Tuesday, December 7, 2010

The Politics of a Flame-Thrower

I might as well let you readers know right up front what my politics are, so that, if I'm likely to make you angry, you can stop reading now and find other blogs that you'll be more likely to approve of. I don't care to make people angry; I'd rather you went off and enjoyed a peaceful nap. But I am often angry myself--at the cynical politicians, at the ignorant electorate, at the kneejerk pundits.

Perhaps I can best sum up my politics this way: I stand to the left of Barack Obama, to the left of Hillary Clinton, usually even to the left of Russ Feingold, Dennis Kucinich, Barney Frank, and Bernie Sanders. If you don't know who the last four people are, you need to brush up on your current events. More on some of my positions in a bit.

I have little respect for conservative politicians; they have, forever, voted to keep the powerful powerful and the rich rich, and to help the powerful and the rich exploit the weak and the poor. Over the last century, conservatives have voted against right-to-unionize laws, against Social Security, against Medicare, against the Civil Rights Act, against the Environmental Protection Act, against occupational-safety laws, against consumer protection laws, against the American Disabilities Act, and against bank regulation. As my favorite economist, Paul Krugman, says, today's conservatives would like nothing better than to return to the Gilded Age, before unions, before the income tax, to the days of scrip and the company store. If you don't know what scrip and the company store are, you need to brush up on your history. (I do have some disagreements with Krugman about President Obama, whom I like a lot. More on that in future posts.)

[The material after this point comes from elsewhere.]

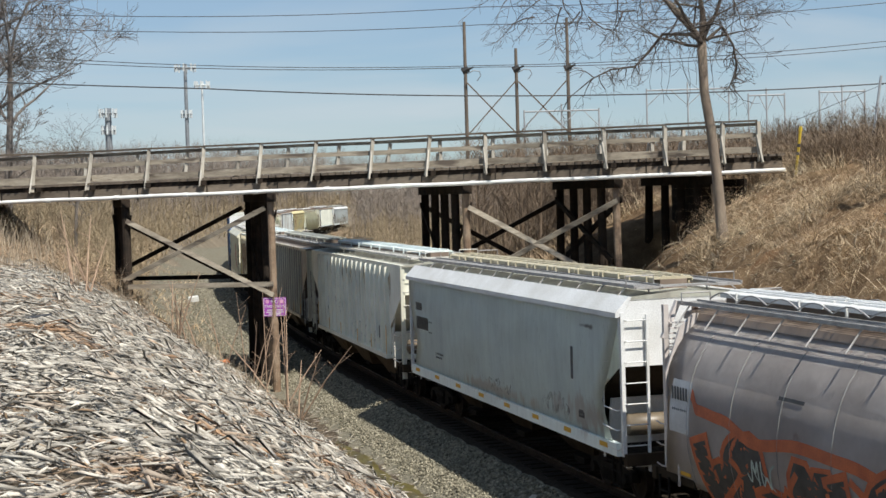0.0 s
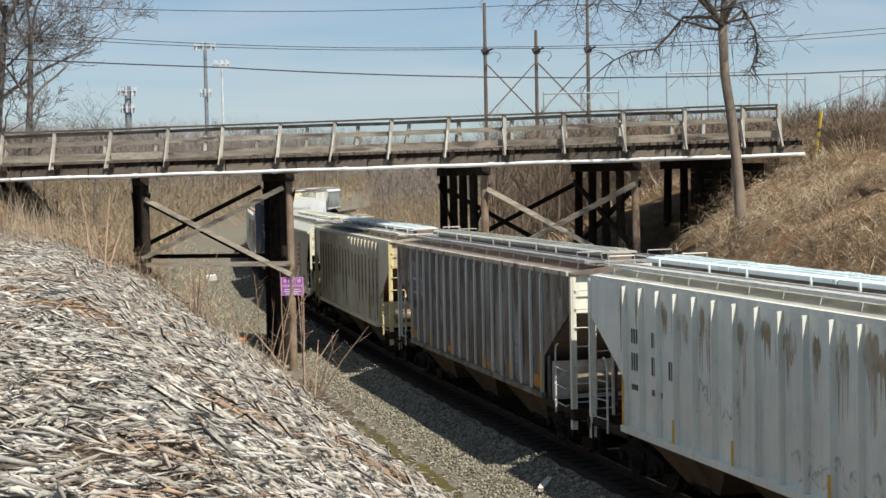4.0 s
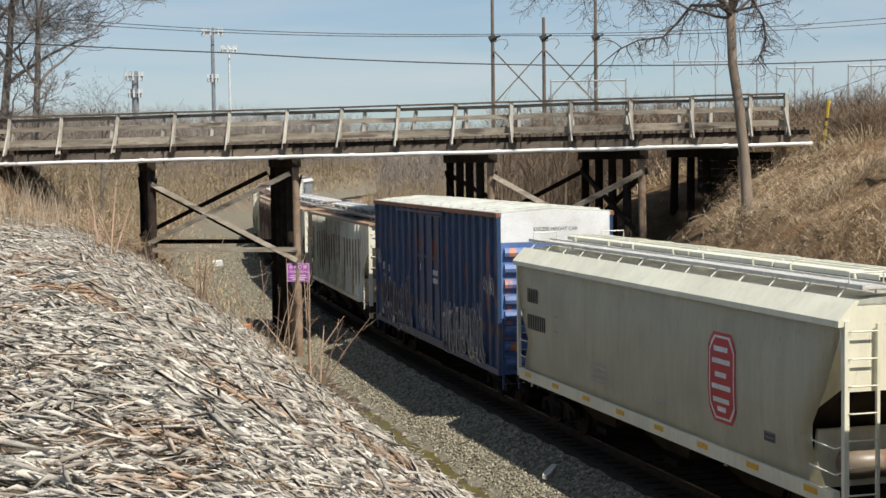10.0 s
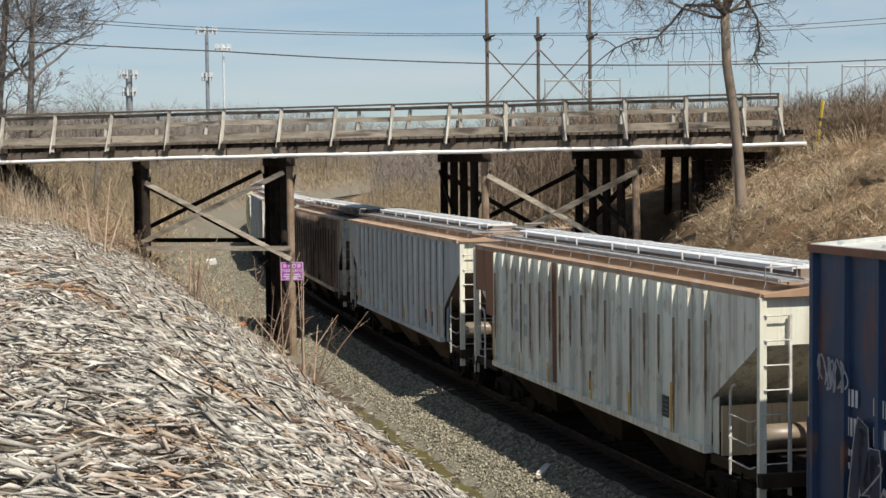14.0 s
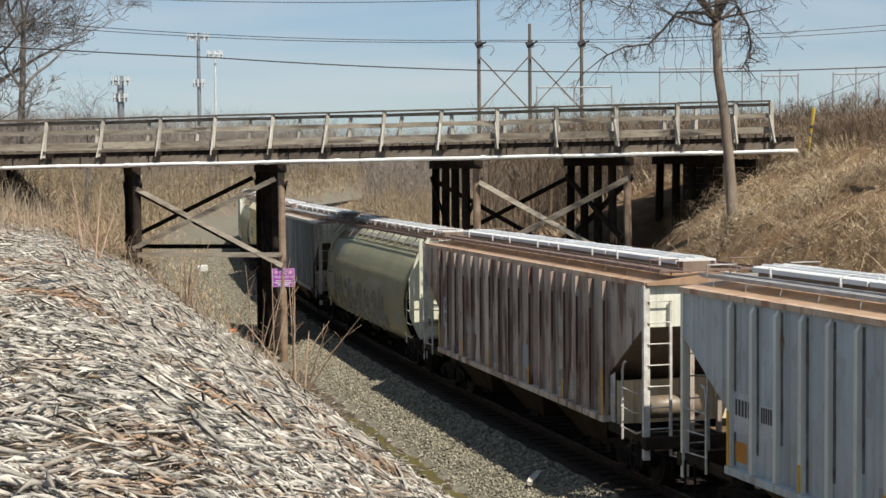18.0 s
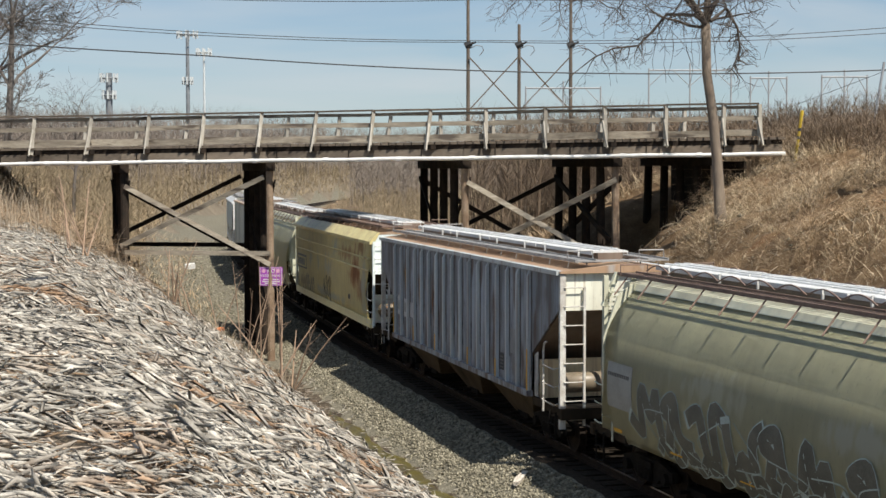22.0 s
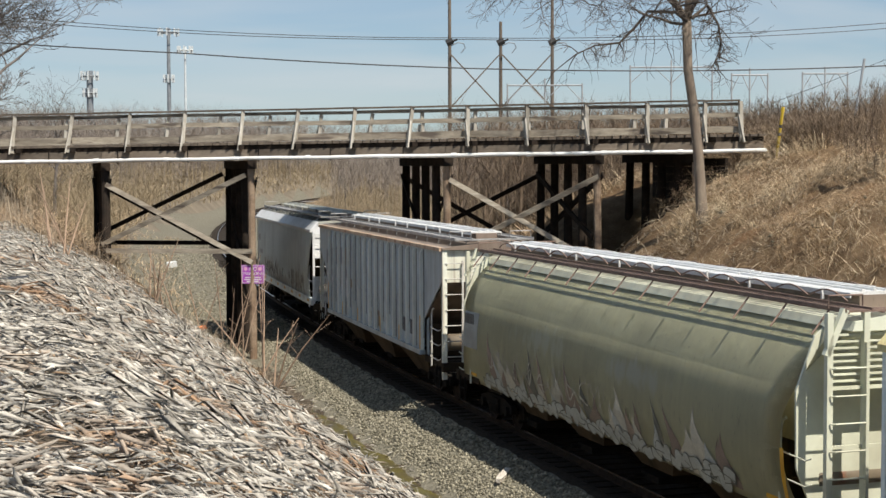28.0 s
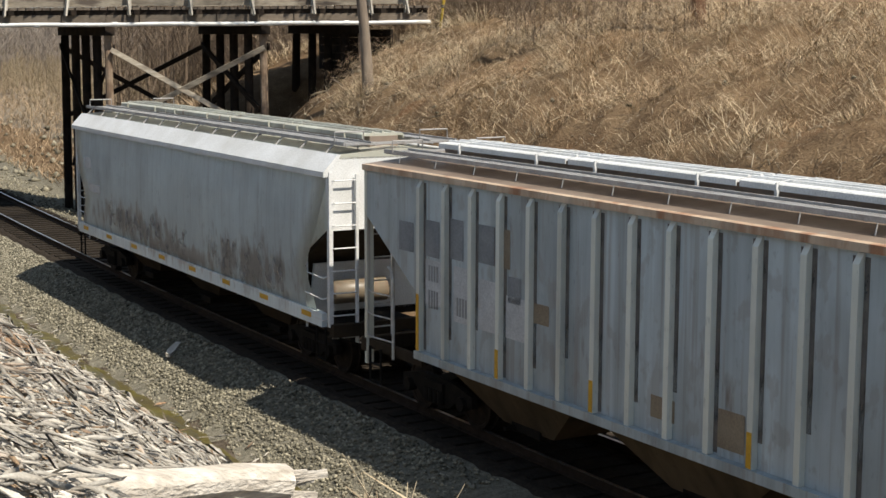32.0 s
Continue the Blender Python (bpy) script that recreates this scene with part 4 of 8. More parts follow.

So I don't care for conservatives, except for George Will and David Brooks, whom I like. I also liked William F. Buckley and Barry Goldwater, both honorable men. I would enjoy having dinner with Will, Brooks, or Buckley. On the other hand, I would be tempted to spit in John Boehner's food and knock Jim DeMint's wine in his lap. I think the Tea Party is made up of ignorant shlubs being manipulated by behind-the-scenes millionaires like the Koch brothers.

Here are just three of the things I believe that put me on the burning left edge of left-wing opinion:
  • that all gods, capitalized or otherwise, should be taken off our money and that our children should not be pressured to say a little nazi-like loyalty oath each morning in public schools--especially one that contains the words "under God."
  • that the country would be better off with a constitutional amendment mandating a maximum wage: i.e., no one in the country would be allowed to make more than 100 times more money than a minimum-wage worker who works a 40-hour week. If a minimum-wage worker earns $15,000 per year, no one--not the bankers with their bonuses, not Bill Gates (whom I like)--would be permitted to earn more than $1.5 million. Watch how fast the minimum wage would go up if that were enacted!
  • that no one in a courtroom should ever be required to stand when a judge enters; this is an infuriating vestige of European and British class rule, when commoners had to kneel (or stand) before lords and kings. The judge may represent the judicial system, but the defendant represents the public; as a "public servant," the judge, if anything, should be required to stand when the defendant and the spectators enter the courtroom.
Those are three of my more, shall we way, entertaining political positions. Having listed them, let me say that I have no hopes of them ever being made law in my lifetime. I am, after all, a realist.

Which is why I still like Barack Obama, whereas many of my left-wing friends have abandoned him. While he has not always pursued policies that I think would be best (national health care, withdrawal from Afghanistan, a rise in the tax rates of everyone who owns two tv sets), I think he has done the best he can, given that he's dealing with a cynical, monolithic Republican Party, a cowardly Democratic Party, anachronistic Senate rules, and an ignorant electorate. Oh, yes, I'm also a pointy-headed Ivy League elitist.